The Way I See It #23

chances are you 

        are scared of fictions --

        chances are you

                are only fleetingly happy --

        chances are you

know much less than you think you do --

                chances are you

        feel a little guilty --

chances are you

                want people to lie to you --

perhaps the answer lies on the side of a coffee cup:

                you are lost  

(by writer-comedian David Cross)



What do these two items have in common? Well, I threw out the New Yorker when I'd finished reading it, keeping only Hertzberg's article, which I tore out to write this post, and will then throw it out as well. I have never considered buying his new book, Politics, containing some of his best columns, because no matter how well it is written, it is very soon all old news. Absorb and discard, the same as we do the magazine, and the newspaper.

And after writing down the 'poem' above on the page with Hertzberg's article, and violating copyright by putting it on my blog, I also threw out the coffee cup. [Clarification: these items went in the 'paper only' airport recycling bin]

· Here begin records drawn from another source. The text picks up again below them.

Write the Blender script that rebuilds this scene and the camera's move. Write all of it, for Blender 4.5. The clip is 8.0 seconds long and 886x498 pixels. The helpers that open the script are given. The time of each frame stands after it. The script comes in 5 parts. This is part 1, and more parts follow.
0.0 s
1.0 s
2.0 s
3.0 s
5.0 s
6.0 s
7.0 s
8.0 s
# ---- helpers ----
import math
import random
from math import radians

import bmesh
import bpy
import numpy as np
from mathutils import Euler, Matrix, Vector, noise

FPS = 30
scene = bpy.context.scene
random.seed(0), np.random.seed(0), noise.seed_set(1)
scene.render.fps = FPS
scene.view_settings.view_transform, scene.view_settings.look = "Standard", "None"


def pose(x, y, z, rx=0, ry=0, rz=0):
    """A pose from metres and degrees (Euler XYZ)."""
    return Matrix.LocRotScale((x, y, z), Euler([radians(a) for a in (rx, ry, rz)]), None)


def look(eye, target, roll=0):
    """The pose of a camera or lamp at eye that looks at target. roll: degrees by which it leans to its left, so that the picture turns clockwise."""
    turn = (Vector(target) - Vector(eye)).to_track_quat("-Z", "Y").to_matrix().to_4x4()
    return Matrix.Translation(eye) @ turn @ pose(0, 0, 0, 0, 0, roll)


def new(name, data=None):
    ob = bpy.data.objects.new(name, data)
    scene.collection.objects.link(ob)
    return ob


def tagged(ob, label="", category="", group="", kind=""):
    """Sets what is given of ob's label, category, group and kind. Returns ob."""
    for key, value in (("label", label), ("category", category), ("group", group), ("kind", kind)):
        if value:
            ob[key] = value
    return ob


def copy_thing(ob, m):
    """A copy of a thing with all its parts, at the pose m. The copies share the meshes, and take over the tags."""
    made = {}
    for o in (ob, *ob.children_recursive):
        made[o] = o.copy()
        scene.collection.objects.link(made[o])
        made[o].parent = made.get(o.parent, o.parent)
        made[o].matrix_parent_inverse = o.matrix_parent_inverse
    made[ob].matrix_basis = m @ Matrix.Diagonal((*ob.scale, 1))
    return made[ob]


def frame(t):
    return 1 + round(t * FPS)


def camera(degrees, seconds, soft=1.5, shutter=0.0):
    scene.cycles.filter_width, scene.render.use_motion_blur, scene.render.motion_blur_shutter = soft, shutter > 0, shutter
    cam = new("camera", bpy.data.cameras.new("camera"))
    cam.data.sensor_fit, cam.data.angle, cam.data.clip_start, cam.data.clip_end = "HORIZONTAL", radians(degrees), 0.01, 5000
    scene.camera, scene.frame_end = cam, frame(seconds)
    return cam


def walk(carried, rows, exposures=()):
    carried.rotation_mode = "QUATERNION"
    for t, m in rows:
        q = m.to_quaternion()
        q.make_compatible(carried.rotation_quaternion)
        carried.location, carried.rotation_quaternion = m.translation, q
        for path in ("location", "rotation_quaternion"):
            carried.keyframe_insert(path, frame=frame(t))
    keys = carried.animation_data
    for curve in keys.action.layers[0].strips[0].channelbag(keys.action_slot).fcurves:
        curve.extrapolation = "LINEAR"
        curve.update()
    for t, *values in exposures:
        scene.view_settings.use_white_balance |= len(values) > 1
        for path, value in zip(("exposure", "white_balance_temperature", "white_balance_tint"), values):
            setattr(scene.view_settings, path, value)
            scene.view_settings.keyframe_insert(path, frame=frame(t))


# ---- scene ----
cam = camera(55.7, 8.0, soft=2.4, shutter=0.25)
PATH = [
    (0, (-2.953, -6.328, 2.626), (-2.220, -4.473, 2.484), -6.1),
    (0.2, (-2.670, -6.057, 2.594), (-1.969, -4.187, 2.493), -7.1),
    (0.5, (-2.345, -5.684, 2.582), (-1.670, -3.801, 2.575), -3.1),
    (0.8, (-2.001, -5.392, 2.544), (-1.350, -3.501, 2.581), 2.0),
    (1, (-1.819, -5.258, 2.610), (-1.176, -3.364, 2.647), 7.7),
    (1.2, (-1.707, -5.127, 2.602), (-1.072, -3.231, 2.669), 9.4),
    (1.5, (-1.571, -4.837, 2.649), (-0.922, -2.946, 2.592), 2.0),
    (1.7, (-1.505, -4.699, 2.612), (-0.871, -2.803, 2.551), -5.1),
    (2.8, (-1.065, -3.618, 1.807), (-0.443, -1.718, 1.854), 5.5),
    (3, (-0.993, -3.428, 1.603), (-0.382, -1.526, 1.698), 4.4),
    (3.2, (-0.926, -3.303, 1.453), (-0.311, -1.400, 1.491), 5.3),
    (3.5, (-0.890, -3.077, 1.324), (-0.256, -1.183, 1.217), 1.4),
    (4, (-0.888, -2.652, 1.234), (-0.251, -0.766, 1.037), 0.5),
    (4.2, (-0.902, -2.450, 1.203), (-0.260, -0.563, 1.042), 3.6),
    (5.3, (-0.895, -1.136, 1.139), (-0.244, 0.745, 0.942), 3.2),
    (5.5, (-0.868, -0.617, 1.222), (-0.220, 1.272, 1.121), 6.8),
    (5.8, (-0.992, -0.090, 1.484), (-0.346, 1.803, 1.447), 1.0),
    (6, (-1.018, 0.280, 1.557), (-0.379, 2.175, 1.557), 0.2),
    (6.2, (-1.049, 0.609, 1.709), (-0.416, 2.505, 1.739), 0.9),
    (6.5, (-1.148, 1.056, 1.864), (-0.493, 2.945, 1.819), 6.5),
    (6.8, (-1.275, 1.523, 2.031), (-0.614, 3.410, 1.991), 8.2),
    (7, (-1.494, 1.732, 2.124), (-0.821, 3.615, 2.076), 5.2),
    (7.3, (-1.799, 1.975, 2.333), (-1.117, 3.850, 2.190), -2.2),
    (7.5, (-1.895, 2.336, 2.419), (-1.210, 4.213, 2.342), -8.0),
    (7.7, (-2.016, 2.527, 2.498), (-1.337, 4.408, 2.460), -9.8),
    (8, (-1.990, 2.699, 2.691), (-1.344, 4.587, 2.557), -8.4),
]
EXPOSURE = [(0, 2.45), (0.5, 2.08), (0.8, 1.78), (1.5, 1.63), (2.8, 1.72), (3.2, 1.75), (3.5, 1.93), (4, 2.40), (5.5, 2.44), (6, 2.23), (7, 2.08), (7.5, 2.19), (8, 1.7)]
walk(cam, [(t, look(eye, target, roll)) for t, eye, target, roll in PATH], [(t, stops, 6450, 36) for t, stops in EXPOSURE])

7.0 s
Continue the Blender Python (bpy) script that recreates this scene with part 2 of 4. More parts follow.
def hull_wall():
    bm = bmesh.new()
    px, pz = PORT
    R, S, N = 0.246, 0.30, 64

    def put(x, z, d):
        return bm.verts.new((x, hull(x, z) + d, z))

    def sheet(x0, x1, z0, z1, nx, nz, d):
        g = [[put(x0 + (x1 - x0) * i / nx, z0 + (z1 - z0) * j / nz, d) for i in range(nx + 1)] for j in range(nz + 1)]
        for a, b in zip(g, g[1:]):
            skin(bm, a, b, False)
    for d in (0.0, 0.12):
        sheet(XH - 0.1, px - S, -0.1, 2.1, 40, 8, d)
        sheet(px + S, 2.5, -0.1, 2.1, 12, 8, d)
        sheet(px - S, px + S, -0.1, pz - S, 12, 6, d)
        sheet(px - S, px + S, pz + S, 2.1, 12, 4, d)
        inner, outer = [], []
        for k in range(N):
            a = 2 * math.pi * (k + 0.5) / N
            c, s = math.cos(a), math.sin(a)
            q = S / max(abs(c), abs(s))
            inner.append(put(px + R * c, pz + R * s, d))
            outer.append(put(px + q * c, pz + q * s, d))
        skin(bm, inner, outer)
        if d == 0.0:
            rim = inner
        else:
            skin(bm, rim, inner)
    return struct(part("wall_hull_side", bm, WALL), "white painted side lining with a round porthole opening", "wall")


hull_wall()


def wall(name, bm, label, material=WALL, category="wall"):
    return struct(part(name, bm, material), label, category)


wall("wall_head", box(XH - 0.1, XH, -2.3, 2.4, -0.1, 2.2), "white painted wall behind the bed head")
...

We do need to invent a more durable form of publication, where the content is frequently reviewed and updated. For now, blogs are the best model we have -- when an update occurs, you blog it and link back to your archive where the original post resides. I've recently developed a proposal for a weekly hard-copy magazine that contains only news and commentary of ongoing import (i.e. stuff that is 'durable' and actionable, with suggested actions appended to each article), with each article separable from the others in each weekly edition, and binders and tabs where the articles can be filed by subject (kind of like blog categories, but in the hard copy world), so that the binders become a hard-copy diary of information and history that matters, as it unfolds, showing the actions we personally took, or should have taken, as a result. I think it's a brilliant idea, but I'm equally sure no newspaper would underwrite it or pay to have it included with their Sunday edition. They have no interest in durable information. I would be delighted if someone were to 'steal' this idea and prove me wrong.

And what does it say about our society that more people probably read poetry on the side of coffee cups than read poetry in books, anthologies and websites?

Whew, what a week. Sleep come free me.